Barry was getting on for five, and it was time he learned to read. Ken was three, and inclined to be naughty. If the nurse-governess were teaching Barry to read, what would Ken be doing? Something bad. Hadn’t Ken better learn to read too–it would keep him out of mischief? So it came about that large sight-reading sheets were hung over a blackboard in the nursery, and Barry and Ken and
the governess got to work; while Baby Alan, good as gold, sucked his thumb in the corner and played with his toys. And one day Papa came up to the nursery to see how the young readers were getting on. Just as they were going to begin, Baby Alan, playing with a piece of string in his corner, said to anyone who was listening, ‘I can do it.’ Papa told him not to talk now, there was a darling, because they were busy. Alan tied another knot in his string, and said, ‘I can do it.’ Papa said, ‘S’sh, darling,’ picked up the pointer, pointed to a word on the sheet, and said, ‘What’s that?’ Barry and Ken frowned at it. It was on the tip of their tongues. Bat or Mat?
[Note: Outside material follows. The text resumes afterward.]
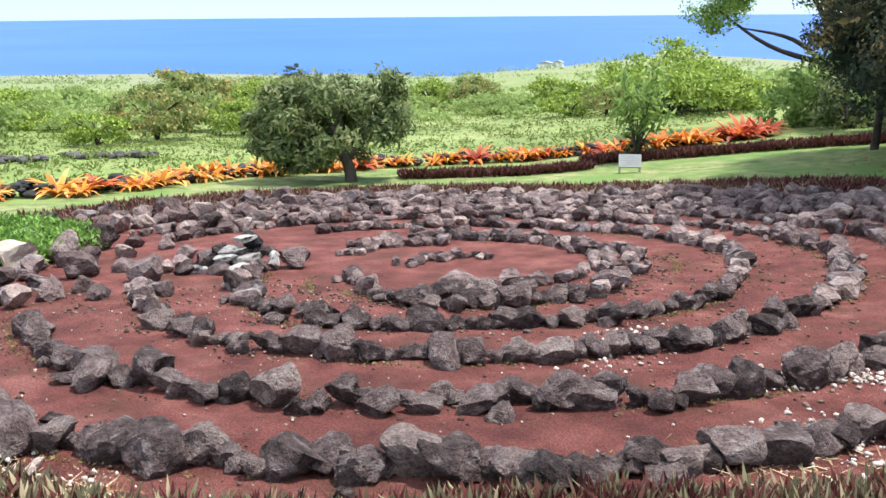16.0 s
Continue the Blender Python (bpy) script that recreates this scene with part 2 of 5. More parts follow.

And from Alan’s corner a complacent little voice said, ‘Cat.’ As it was.
I can see that that has the makings of a good story, when told of the right person. ‘I can do it’—said by Abraham Lincoln at the age of two. Nowadays, when I refuse to do any of the intolerable things which for some reason are expected of writers: lecture, open bazaars, make speeches, go to Hollywood: I am told, a little unfairly, I think, that I am spoilt. ‘You never do anything you don’t want to do.’ Which is true. But alas! It would not be true to say that I can do the things which I do want to do. My first recorded remark should have been ‘I won’t do it’ not ‘I can do it.’